At Castle Black, Jon sits in his room, contemplating re-life. Someone comes in to tell him it’s time and he leaves, looking all Lord Commander-like and carrying his sword. Everyone’s gathered, Night’s Watch and Wildlings, for the hanging of the condemned–the four men who’d stabbed him to death. He walks to where they await execution and asks if they have any last words. The first one stammers, “You shouldn’t be alive. It’s not right.” Jon replies, “Neither was killing me.” The clapback is real.
Second dude, just wants someone to write his Moms and tell her he died fighting Wildlings. Professional hater Ser Allister Thorne is unrepentant. Accuses Jon of betraying the Night’s Watch by aiding Wildlings. Says if he had to it all over again, wouldn’t change a thing. “I fought. I lost. And now I rest,” he says. “But you, Lord Snow, you’ll be fighting their battles forever.” The cryptic remark leaves Jon a bit shaken. But he’s even more shook when he looks on the youngest on the hanging block–punk ass Olly. The kid says nothing, just fixing Jon with contempt.

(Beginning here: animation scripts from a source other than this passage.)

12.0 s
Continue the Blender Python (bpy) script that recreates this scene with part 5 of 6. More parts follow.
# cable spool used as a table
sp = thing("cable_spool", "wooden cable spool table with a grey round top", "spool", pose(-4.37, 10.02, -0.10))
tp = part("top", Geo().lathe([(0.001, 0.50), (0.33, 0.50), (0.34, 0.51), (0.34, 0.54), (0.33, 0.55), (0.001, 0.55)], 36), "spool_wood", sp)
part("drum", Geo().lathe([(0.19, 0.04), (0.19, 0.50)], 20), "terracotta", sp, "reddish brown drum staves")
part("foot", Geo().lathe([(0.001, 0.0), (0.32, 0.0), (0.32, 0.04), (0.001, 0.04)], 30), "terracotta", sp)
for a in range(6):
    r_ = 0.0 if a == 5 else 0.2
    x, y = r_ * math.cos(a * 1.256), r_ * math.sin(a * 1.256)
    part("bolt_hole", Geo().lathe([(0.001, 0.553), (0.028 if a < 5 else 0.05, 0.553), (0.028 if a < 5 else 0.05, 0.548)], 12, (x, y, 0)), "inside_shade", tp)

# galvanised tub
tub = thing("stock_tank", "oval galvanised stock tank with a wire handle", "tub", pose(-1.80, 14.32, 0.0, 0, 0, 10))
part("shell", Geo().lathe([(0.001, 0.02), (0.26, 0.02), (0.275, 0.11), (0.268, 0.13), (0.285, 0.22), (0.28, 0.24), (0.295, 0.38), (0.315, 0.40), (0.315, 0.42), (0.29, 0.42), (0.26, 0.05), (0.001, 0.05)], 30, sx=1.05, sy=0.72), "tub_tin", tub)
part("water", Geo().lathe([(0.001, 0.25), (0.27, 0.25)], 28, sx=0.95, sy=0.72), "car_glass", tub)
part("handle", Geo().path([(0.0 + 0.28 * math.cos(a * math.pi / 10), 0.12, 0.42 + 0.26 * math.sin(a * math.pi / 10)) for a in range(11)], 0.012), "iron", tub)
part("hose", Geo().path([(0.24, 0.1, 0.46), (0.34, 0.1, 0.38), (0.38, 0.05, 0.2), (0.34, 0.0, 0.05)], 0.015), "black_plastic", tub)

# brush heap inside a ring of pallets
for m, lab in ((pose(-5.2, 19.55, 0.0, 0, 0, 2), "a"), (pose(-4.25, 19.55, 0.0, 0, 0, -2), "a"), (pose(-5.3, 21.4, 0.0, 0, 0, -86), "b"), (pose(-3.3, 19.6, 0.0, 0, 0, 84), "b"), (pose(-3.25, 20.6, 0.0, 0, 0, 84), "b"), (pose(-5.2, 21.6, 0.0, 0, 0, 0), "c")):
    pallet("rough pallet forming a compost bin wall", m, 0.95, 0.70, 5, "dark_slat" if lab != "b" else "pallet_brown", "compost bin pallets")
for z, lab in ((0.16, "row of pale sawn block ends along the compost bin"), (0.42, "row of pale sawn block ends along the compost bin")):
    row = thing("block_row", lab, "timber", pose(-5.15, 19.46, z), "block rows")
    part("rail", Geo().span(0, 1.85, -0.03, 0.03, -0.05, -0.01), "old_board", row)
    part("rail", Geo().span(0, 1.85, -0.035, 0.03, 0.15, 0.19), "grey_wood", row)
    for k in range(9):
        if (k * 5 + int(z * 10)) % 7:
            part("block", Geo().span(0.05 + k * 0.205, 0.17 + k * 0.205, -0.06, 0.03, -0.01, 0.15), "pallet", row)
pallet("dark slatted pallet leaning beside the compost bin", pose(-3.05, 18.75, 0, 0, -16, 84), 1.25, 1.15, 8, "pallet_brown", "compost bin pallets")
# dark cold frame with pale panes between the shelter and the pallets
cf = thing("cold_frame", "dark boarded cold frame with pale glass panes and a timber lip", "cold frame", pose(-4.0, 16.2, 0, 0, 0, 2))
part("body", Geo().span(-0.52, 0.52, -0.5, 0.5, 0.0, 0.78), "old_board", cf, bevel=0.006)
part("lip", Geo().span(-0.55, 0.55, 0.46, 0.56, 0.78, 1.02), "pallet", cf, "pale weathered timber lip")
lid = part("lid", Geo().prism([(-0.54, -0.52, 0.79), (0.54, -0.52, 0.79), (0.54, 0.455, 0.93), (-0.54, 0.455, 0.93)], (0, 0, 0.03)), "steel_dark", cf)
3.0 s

When Jon pulls his sword again he’s hesitant. The crowd waits for what seems a while–then in one swing of resolve he cuts the rope, and the four bodies dance to the four winds. The image of Olly’s choked lifeless face is the one we see, and what we imagine Jon is fixed upon. Done, he turns and walks to Dolorous Edd, who tells him he should burn the bodies–cuz, they got that wight problem. But Jon retorts, Edd should burn them and hands over his Lord Commander’s cloak. “You have castle black,” he tells a stunned Edd as he relinquishes his title.
As he walks from the crowd his last words are, “My watch is ended.”